Il voltafaccia di Trump giunge all’indomani della cacciata di Steve Bannon dal Consiglio di sicurezza nazionale, come prima di lui di Mike Flynn, e rivela il peso che il cognato Jared Kushner e il generale Herbert Mc Master, e con loro la lobby ebraica e militarista, hanno acquisito alla Casa Bianca. Con loro, il riequilibrio di Trump alla tradizionale politica di potenza Usa, indipendentemente dal colore di chi occupa le stanze del potere a Washington, è un fatto. Serviva il casus belli, ed è stato trovato. Con gli stessi schiamazzi e le insulsaggini del 2013 – quando il bombardamento di Damasco e la cacciata di Assad parevano cosa fatta – e, dieci anni prima, del 2003, quando si attaccò Saddam per la seconda volta con la scusa dei gas.
Anche stavolta il mitico gas nervino, usato sul crocevia della guerra in corso che è Idlib – dove sono sotto botta i miliziani già qaedisti e il fior fiore delle milizie islamiche che l’Occidente combatte a parole come terroristi ma arma e finanzia – finanche sull’ospedale dove si curavano i feriti. Col corollario di civili gasati e bambini morti che hanno provocato lo sdegno internazionale, la pronta condanna dell’Onu bocciata da quel mostro di malignità di Putin e la subitanea risposta del suo ex amico, come si conviene a un decisionista qual è il presidente Usa, evidentemente scioccato da tanta abietta crudeltà da parte del regime siriano, al pari del mondo. Le stesse bugie di sempre, urlate ai quattro venti da media compiacenti o, peggio, ignavi. Pochi si chiedono come Assad avrebbe potuto bombardare col gas, visto che i suoi arsenali sono sotto controllo Onu dal 2013, appunto, né si capisce perché avrebbe dovuto farlo adesso, suicidandosi politicamente, con la vittoria a un passo e la sua permanenza a Damasco scontata. Quanto alla solita troupe televisiva casualmente presente all’ospedale di Idlib, ai dati e alle scene strazianti fornite da Ong stipendiate dai servizi occidentali in funzione anti regime, sono particolari troppo evidenti perché qualche giornalista o funzionario Onu, Mogherini in testa, se ne curi. Lasciamoli ai complottisti e pigliamo per oro colato il resto.
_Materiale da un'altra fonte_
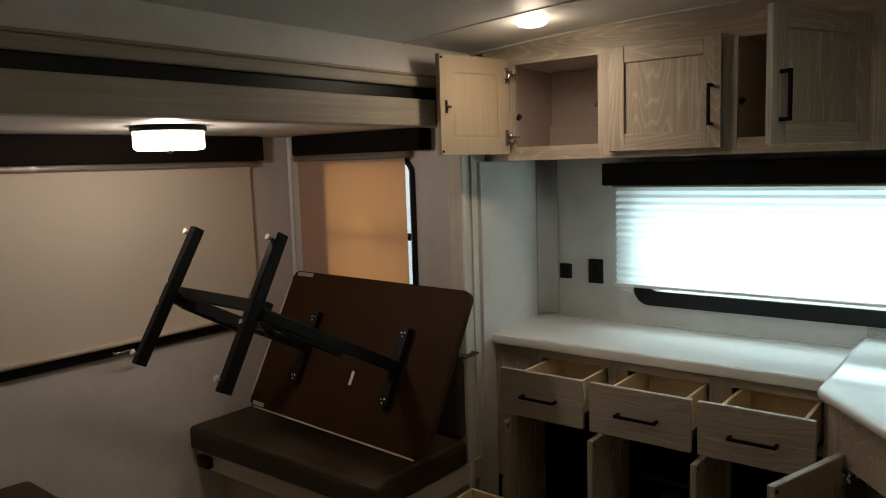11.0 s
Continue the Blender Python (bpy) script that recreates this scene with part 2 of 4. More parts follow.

Il gas a Idlib non è sceso dal cielo, ma messo da chi aveva tutto l’interesse a farci piovere le bombe del regime sopra, e a provocare una reazione e un mutamento del conflitto in corso prima di qualunque inchiesta che mostrasse, come già sei anni fa, la manina dei servizi segreti di Ankara nel fornirlo ai sedicenti ribelli democratici siriani. In tutto questo frastuono, in questo vociare insulso dove Assad torna a recitare il ruolo del cattivo per antonomasia e Trump quella dello sceriffo del mondo libero, anche a campioni di democrazia come Erdogan e Netanyahu è consentito dare lezioni di moralità e puntare l’indice su mostri sanguinari quali Putin e Assad. Non certo galantuomini, ma in prima fila a combattere al fronte d’una guerra per la supremazia mondiale nata e alimentata dal cuore nero dell’Occidente, con lo spauracchio ieri del comunismo, oggi del radicalismo islamico. Lo stesso canovaccio di sempre, lo stesso ballare sul filo d’una guerra infinita che si credeva quantomeno interrotto. Quando Damasco sarà ridotta in macerie la fine del mondo sarà vicina, vaticinava il profeta Isaia un bel po’ di secoli prima di Cristo. Nell’Armageddon siriaco, nel cozzo finale tra due visioni del mondo, i missili di Trump non faranno versare al sesto angelo la sua coppa ma sono un segnale importante, la fine è più vicina. L’apocalisse forse comincia oggi, e noi ci siamo sbagliati.